'''

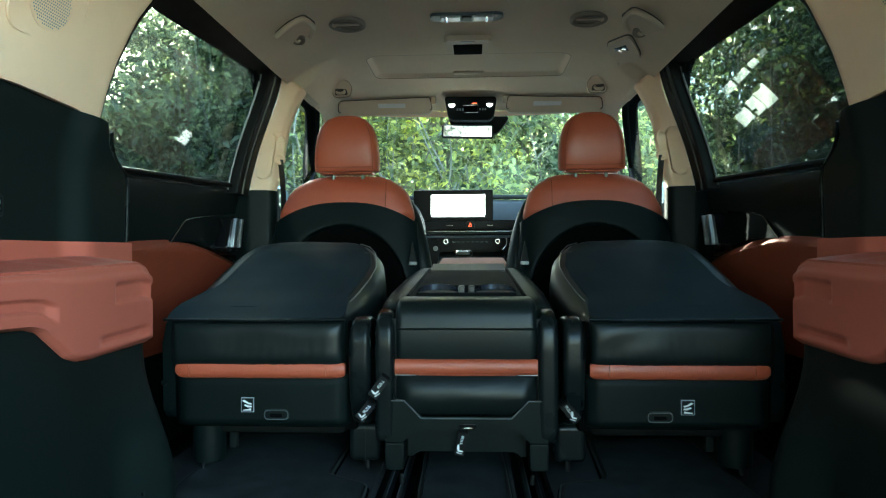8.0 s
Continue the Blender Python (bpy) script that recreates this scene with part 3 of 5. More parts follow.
def pillars():
    for s in (-1, 1):
        # cream upper B-pillar trim, wider at its foot, leaning in to the roof
        rows = []
        for z, x0, x1, y0 in ((0.618, 0.606, 0.676, 1.722), (0.66, 0.594, 0.670, 1.722), (0.72, 0.582, 0.654, 1.725), (0.77, 0.572, 0.645, 1.727), (0.805, 0.566, 0.638, 1.728), (0.83, 0.560, 0.622, 1.73), (0.875, 0.543, 0.600, 1.73), (0.91, 0.524, 0.588, 1.73), (0.932, 0.510, 0.582, 1.728), (0.945, 0.520, 0.580, 1.727), (0.96, 0.535, 0.578, 1.725), (0.98, 0.555, 0.576, 1.722)):
            rows.append([(x, y, z) for x, y in round_outline([(x0, y0 + 0.02), (x0 + 0.012, y0), (x1, y0 - 0.012), (x1 + 0.02, y0 + 0.06), (x0 + 0.01, y0 + 0.07)], 0.008, 3)])
        solo("pillar_upper", loft(rows), BEIGE_PLASTIC, "cream plastic centre pillar trim with belt slide", "pillar trim", kind="structure", s=s)
        groove = prism(round_outline([(0.612, 0.658), (0.648, 0.650), (0.661, 0.668), (0.634, 0.790), (0.616, 0.806), (0.592, 0.786)], 0.012, 4), "y", 1.710, 1.730, 0.006, 3)
        solo("pillar_inlay", groove, BEIGE_PLASTIC, "raised cream panel on the centre pillar", "pillar trim", kind="structure", s=s)
        solo("pillar_lower", prism(round_outline([(0.600, 1.745), (0.615, 1.718), (0.68, 1.708), (0.76, 1.73), (0.76, 1.80), (0.61, 1.80)], 0.01, 3), "z", -0.05, 0.618, 0.004), WALL_PLASTIC, "black lower centre pillar trim", "pillar trim", kind="structure", s=s)
        belt = thing("front_belt", (s * 0.6, 1.77, 0.0), "dark front seat belt hanging from a cream pillar guide", "seat belt", "front belts")
        part("guide", prism(round_outline([(0.574, 0.70), (0.596, 0.705), (0.592, 0.775), (0.576, 0.79), (0.564, 0.77)], 0.008, 3), "y", 1.712, 1.740, 0.005), BEIGE_PLASTIC, belt, "cream belt guide", s=s)
        part("ring", tube([(0.582 + 0.014 * math.cos(a), 1.714, 0.712 + 0.012 * math.sin(a)) for a in [2 * math.pi * i / 16 for i in range(16)]], 0.005, 6, closed=True), BEIGE_PLASTIC, belt, s=s)
        part("webbing", ribbon(smooth_path([(0.580, 1.713, 0.712), (0.578, 1.735, 0.62), (0.578, 1.745, 0.50), (0.576, 1.755, 0.30)], 4), (0.7, 1, 0), 0.046, 0.0018), WEBBING, belt, s=s)
        part("tongue", box(0.572, 0.594, 1.73, 1.785, 0.498, 0.512, 0.005), BLACK_PLASTIC, belt, "black belt tongue", s=s)
        part("webbing_lap", ribbon(smooth_path([(0.588, 1.78, 0.50), (0.60, 1.81, 0.42), (0.62, 1.83, 0.2)], 4), (0, 1, 0), 0.046, 0.0018), WEBBING, belt, s=s)
        solo("belt_height_trim", box(0.585, 0.617, 1.815, 1.83, 0.42, 0.515, 0.004), PINK_TRIM, "tan trim piece of the front door armrest", "door trim", s=s)

        # front pillar: cream inside, black window frame outside it
        a, b = Vector((0.520, 2.26, 0.995)), Vector((0.675, 2.98, 0.72))
        rows = [[a.lerp(b, k) + Vector(d) for d in ((-0.03, 0.02, 0.02), (0.03, -0.045, 0.02), (0.05, -0.03, -0.02), (0.02, 0.05, -0.03))] for k in steps(0, 1, 8)]
        solo("pillar_front", loft(rows), BEIGE_PLASTIC, "cream front pillar trim beside the windscreen", "pillar trim", kind="structure", s=s)
        door = thing("front_door", (s * 0.74, 2.3, -0.05), "front car door with black window frame and dark trim", "car door", "front doors")
        part("panel", box(0.69, 0.75, 1.80, 3.0, -0.05, 0.60, 0.02), WALL_PLASTIC, door, s=s)
        frame_path = smooth_path([(0.552, 1.76, 0.945), (0.552, 1.90, 0.950), (0.556, 2.05, 0.952), (0.572, 2.15, 0.944), (0.610, 2.30, 0.908), (0.668, 2.50, 0.850), (0.735, 2.72, 0.775), (0.79, 2.95, 0.70)], 5)
        rings = [[p + Vector(d) for d in ((-0.010, -0.004, 0.028), (-0.008, 0, 0.006), (0.010, 0, -0.004), (0.016, 0, -0.002), (0.018, 0, 0.004), (0.046, 0.01, -0.002), (0.056, 0.02, 0.028))] for p in (Vector(q) for q in frame_path)]
        part("window_frame", loft(rings), TRAY_BLACK, door, "black window frame with double seal", s=s, sharp=25)
        part("quarter_post", tube([(0.72, 2.68, 0.80), (0.715, 2.55, 0.69), (0.715, 2.48, 0.59)], 0.010, 8), RUBBER, door, "thin black quarter window post", s=s)
        pane = sheet(lambda y, v: (0.765 - (0.145 - 0.13 * soft(2.1, 2.9, y)) * v, y, 0.59 + (ramp(y, ((1.8, 0.965), (2.1, 0.955), (2.3, 0.92), (2.9, 0.73))) - 0.59) * v), steps(1.80, 2.9, 8), (0, 0.5, 1), (0.004, 0, 0))
        w = part("pane", pane, CLEAR_GLASS, door, "clear side window glass", s=s)
        w.visible_shadow = False
        mirror = thing("door_mirror", (s * 0.93, 2.56, 0.55), "pale blue-white painted outside door mirror", "door mirror", "door mirrors")
        part("housing", loft([ring(y, 0.84 - w, 0.96 + w, 0.60 - w * 0.8, 0.69 + w * 0.8, 0.05) for y, w in ((2.52, 0.032), (2.54, 0.04), (2.60, 0.03), (2.64, 0.0))]), PALE_PAINT, mirror, s=s)
        part("mirror_glass", box(0.822, 0.978, 2.514, 2.519, 0.582, 0.705, 0.002), MIRROR, mirror, "mirror glass", s=s)
        part("arm", box(0.72, 0.86, 2.56, 2.61, 0.585, 0.615, 0.012), GLOSS_BLACK, mirror, s=s)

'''

__Written instruction__: Leave out all pictures, then copy the remaining material exactly.

__Solution below__:
8.0 s
Continue the Blender Python (bpy) script that recreates this scene with part 3 of 5. More parts follow.
def pillars():
    for s in (-1, 1):
        # cream upper B-pillar trim, wider at its foot, leaning in to the roof
        rows = []
        for z, x0, x1, y0 in ((0.618, 0.606, 0.676, 1.722), (0.66, 0.594, 0.670, 1.722), (0.72, 0.582, 0.654, 1.725), (0.77, 0.572, 0.645, 1.727), (0.805, 0.566, 0.638, 1.728), (0.83, 0.560, 0.622, 1.73), (0.875, 0.543, 0.600, 1.73), (0.91, 0.524, 0.588, 1.73), (0.932, 0.510, 0.582, 1.728), (0.945, 0.520, 0.580, 1.727), (0.96, 0.535, 0.578, 1.725), (0.98, 0.555, 0.576, 1.722)):
            rows.append([(x, y, z) for x, y in round_outline([(x0, y0 + 0.02), (x0 + 0.012, y0), (x1, y0 - 0.012), (x1 + 0.02, y0 + 0.06), (x0 + 0.01, y0 + 0.07)], 0.008, 3)])
        solo("pillar_upper", loft(rows), BEIGE_PLASTIC, "cream plastic centre pillar trim with belt slide", "pillar trim", kind="structure", s=s)
        groove = prism(round_outline([(0.612, 0.658), (0.648, 0.650), (0.661, 0.668), (0.634, 0.790), (0.616, 0.806), (0.592, 0.786)], 0.012, 4), "y", 1.710, 1.730, 0.006, 3)
        solo("pillar_inlay", groove, BEIGE_PLASTIC, "raised cream panel on the centre pillar", "pillar trim", kind="structure", s=s)
        solo("pillar_lower", prism(round_outline([(0.600, 1.745), (0.615, 1.718), (0.68, 1.708), (0.76, 1.73), (0.76, 1.80), (0.61, 1.80)], 0.01, 3), "z", -0.05, 0.618, 0.004), WALL_PLASTIC, "black lower centre pillar trim", "pillar trim", kind="structure", s=s)
        belt = thing("front_belt", (s * 0.6, 1.77, 0.0), "dark front seat belt hanging from a cream pillar guide", "seat belt", "front belts")
        part("guide", prism(round_outline([(0.574, 0.70), (0.596, 0.705), (0.592, 0.775), (0.576, 0.79), (0.564, 0.77)], 0.008, 3), "y", 1.712, 1.740, 0.005), BEIGE_PLASTIC, belt, "cream belt guide", s=s)
        part("ring", tube([(0.582 + 0.014 * math.cos(a), 1.714, 0.712 + 0.012 * math.sin(a)) for a in [2 * math.pi * i / 16 for i in range(16)]], 0.005, 6, closed=True), BEIGE_PLASTIC, belt, s=s)
        part("webbing", ribbon(smooth_path([(0.580, 1.713, 0.712), (0.578, 1.735, 0.62), (0.578, 1.745, 0.50), (0.576, 1.755, 0.30)], 4), (0.7, 1, 0), 0.046, 0.0018), WEBBING, belt, s=s)
        part("tongue", box(0.572, 0.594, 1.73, 1.785, 0.498, 0.512, 0.005), BLACK_PLASTIC, belt, "black belt tongue", s=s)
        part("webbing_lap", ribbon(smooth_path([(0.588, 1.78, 0.50), (0.60, 1.81, 0.42), (0.62, 1.83, 0.2)], 4), (0, 1, 0), 0.046, 0.0018), WEBBING, belt, s=s)
        solo("belt_height_trim", box(0.585, 0.617, 1.815, 1.83, 0.42, 0.515, 0.004), PINK_TRIM, "tan trim piece of the front door armrest", "door trim", s=s)

        # front pillar: cream inside, black window frame outside it
        a, b = Vector((0.520, 2.26, 0.995)), Vector((0.675, 2.98, 0.72))
        rows = [[a.lerp(b, k) + Vector(d) for d in ((-0.03, 0.02, 0.02), (0.03, -0.045, 0.02), (0.05, -0.03, -0.02), (0.02, 0.05, -0.03))] for k in steps(0, 1, 8)]
        solo("pillar_front", loft(rows), BEIGE_PLASTIC, "cream front pillar trim beside the windscreen", "pillar trim", kind="structure", s=s)
        door = thing("front_door", (s * 0.74, 2.3, -0.05), "front car door with black window frame and dark trim", "car door", "front doors")
        part("panel", box(0.69, 0.75, 1.80, 3.0, -0.05, 0.60, 0.02), WALL_PLASTIC, door, s=s)
        frame_path = smooth_path([(0.552, 1.76, 0.945), (0.552, 1.90, 0.950), (0.556, 2.05, 0.952), (0.572, 2.15, 0.944), (0.610, 2.30, 0.908), (0.668, 2.50, 0.850), (0.735, 2.72, 0.775), (0.79, 2.95, 0.70)], 5)
        rings = [[p + Vector(d) for d in ((-0.010, -0.004, 0.028), (-0.008, 0, 0.006), (0.010, 0, -0.004), (0.016, 0, -0.002), (0.018, 0, 0.004), (0.046, 0.01, -0.002), (0.056, 0.02, 0.028))] for p in (Vector(q) for q in frame_path)]
        part("window_frame", loft(rings), TRAY_BLACK, door, "black window frame with double seal", s=s, sharp=25)
        part("quarter_post", tube([(0.72, 2.68, 0.80), (0.715, 2.55, 0.69), (0.715, 2.48, 0.59)], 0.010, 8), RUBBER, door, "thin black quarter window post", s=s)
        pane = sheet(lambda y, v: (0.765 - (0.145 - 0.13 * soft(2.1, 2.9, y)) * v, y, 0.59 + (ramp(y, ((1.8, 0.965), (2.1, 0.955), (2.3, 0.92), (2.9, 0.73))) - 0.59) * v), steps(1.80, 2.9, 8), (0, 0.5, 1), (0.004, 0, 0))
        w = part("pane", pane, CLEAR_GLASS, door, "clear side window glass", s=s)
        w.visible_shadow = False
        mirror = thing("door_mirror", (s * 0.93, 2.56, 0.55), "pale blue-white painted outside door mirror", "door mirror", "door mirrors")
        part("housing", loft([ring(y, 0.84 - w, 0.96 + w, 0.60 - w * 0.8, 0.69 + w * 0.8, 0.05) for y, w in ((2.52, 0.032), (2.54, 0.04), (2.60, 0.03), (2.64, 0.0))]), PALE_PAINT, mirror, s=s)
        part("mirror_glass", box(0.822, 0.978, 2.514, 2.519, 0.582, 0.705, 0.002), MIRROR, mirror, "mirror glass", s=s)
        part("arm", box(0.72, 0.86, 2.56, 2.61, 0.585, 0.615, 0.012), GLOSS_BLACK, mirror, s=s)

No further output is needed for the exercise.